Finitary Cartesian closed varieties and semigroup actions
Mark V Lawson
TL;DR
This work develops a categorical and algebraic bridge between Garner's matched-pair constructions $[B|M]$ and Boolean left restriction monoids $S$. By showing that $[B|M]$-Set is equivalent to a category of $S$-actions on supported sets, the authors unify the treatment of factorizable left restriction monoids with the $[E|M]$-set formalism, and they derive a Cartesian closed framework for these action categories. The key contributions are the structure theorem for factorizable LR-monoids via matched pairs, the equivalence between supported actions and presheaf-like data, and the Boolean/étale refinements that recover Garner's results and link to inverse- or étale-groupoid settings. Collectively, these results imply that every non-degenerate finitary Cartesian closed variety can be realized as a category of $S$-actions for some Boolean left restriction monoid $S$, providing a new perspective on Cartesian closedness and its algebraic semantics, with connections to topological full groups in $C^{*}$-algebra contexts.
Abstract
We build on some ideas of Richard Garner. Let $M$ be a monoid and $B$ a Boolean algebra. A `matched pair' $[B|M]$ consists of $B$ and $M$ and some mutual interactions.

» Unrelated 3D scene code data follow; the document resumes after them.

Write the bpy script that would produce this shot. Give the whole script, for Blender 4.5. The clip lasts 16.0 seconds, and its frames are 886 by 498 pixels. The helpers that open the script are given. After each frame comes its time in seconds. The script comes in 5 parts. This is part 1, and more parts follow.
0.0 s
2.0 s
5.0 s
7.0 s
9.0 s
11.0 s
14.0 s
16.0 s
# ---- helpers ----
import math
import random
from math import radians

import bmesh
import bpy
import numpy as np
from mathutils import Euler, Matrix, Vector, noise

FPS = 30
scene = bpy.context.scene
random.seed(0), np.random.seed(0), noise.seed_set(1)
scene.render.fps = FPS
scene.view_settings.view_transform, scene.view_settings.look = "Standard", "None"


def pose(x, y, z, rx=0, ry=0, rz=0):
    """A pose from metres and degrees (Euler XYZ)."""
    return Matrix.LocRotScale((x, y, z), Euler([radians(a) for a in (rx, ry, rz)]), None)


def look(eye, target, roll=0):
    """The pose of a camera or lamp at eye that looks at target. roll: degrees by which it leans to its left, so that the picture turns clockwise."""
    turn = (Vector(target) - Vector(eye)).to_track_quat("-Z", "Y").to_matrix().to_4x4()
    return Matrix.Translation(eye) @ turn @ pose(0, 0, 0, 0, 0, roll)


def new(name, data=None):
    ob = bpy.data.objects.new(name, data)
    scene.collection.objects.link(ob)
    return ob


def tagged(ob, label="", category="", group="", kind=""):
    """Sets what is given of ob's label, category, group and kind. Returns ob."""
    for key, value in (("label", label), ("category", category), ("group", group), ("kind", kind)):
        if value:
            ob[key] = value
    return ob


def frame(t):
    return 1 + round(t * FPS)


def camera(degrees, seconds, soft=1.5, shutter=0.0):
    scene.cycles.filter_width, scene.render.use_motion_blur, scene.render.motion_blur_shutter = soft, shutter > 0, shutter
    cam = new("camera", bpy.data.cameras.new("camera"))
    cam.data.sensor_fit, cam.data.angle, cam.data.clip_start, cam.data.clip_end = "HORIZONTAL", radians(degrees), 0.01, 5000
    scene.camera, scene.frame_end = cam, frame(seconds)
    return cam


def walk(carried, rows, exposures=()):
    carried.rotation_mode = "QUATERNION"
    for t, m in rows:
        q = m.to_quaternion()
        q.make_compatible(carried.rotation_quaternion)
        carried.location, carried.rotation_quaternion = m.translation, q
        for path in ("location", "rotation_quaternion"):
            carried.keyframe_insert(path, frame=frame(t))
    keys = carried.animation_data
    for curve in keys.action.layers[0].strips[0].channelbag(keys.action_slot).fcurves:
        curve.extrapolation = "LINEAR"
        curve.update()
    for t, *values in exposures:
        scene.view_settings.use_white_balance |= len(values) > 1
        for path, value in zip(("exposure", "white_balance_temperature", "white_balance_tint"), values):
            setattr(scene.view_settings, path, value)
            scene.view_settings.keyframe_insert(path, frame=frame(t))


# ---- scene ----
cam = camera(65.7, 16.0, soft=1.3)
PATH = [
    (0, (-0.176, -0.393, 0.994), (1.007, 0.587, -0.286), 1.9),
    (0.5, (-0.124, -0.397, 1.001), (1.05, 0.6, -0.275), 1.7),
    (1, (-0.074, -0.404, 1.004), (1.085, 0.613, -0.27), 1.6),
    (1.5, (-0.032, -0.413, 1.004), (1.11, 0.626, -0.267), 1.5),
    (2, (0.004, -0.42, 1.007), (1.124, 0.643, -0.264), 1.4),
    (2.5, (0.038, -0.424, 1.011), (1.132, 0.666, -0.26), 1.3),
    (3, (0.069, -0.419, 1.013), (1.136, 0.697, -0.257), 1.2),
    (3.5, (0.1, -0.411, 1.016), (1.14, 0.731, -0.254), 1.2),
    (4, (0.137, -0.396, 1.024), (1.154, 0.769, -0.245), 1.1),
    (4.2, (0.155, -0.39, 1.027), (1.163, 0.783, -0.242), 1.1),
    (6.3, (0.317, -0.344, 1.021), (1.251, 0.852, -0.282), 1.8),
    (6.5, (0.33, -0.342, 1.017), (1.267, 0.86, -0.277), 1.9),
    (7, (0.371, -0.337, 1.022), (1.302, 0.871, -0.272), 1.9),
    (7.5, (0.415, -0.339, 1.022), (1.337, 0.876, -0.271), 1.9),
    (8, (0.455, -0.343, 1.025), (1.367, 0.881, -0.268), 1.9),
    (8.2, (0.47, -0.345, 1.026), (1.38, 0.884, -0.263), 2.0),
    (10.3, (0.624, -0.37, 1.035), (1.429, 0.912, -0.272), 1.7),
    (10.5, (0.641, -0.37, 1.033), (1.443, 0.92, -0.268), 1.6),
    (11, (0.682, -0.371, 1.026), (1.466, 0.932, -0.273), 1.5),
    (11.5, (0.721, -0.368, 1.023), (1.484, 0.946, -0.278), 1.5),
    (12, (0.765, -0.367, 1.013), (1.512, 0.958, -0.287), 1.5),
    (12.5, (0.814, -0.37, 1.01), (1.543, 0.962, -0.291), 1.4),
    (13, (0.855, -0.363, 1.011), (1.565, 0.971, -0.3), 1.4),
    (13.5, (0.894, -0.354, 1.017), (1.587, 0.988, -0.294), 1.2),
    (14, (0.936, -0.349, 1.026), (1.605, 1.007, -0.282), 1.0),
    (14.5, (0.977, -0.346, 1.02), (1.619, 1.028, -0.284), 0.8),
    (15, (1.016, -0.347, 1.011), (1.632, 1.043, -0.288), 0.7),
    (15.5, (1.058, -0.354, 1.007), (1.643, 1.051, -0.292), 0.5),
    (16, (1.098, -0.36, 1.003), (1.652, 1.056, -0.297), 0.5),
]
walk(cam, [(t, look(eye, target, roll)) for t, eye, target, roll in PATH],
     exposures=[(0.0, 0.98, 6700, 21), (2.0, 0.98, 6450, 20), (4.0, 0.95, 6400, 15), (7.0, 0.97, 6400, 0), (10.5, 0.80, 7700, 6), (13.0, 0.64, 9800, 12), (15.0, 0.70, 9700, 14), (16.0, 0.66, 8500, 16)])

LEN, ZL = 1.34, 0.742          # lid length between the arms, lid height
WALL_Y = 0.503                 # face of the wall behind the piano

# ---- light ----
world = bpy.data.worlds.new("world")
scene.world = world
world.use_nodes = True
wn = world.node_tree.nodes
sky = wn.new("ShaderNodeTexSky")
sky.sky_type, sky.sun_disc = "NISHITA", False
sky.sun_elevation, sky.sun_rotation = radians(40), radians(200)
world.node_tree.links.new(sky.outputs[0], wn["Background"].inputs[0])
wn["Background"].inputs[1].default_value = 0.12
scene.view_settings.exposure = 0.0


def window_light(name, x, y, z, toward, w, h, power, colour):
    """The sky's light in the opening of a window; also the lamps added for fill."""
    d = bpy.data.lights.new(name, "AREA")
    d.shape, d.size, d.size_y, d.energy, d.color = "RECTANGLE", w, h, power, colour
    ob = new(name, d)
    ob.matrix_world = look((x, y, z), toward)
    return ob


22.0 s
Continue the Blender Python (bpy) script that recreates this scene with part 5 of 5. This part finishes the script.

Garner showed that every such matched pair determines (what we shall call) a Boolean left restriction monoid $S = S[B|M]$. In this paper, we show that the data of a $[B|M]$-set (defined later) may be encoded by means of a certain kind of action by $S$. This means that the category $[B|M]$-{\bf sets} is equivalent to a category of {\bf $S$-actions}. We deduce, as a result of Garner's work, that every non-degenerate finitary Cartesian closed variety is equivalent to a special category of $S$-actions where $S$ is a Boolean left restriction monoid.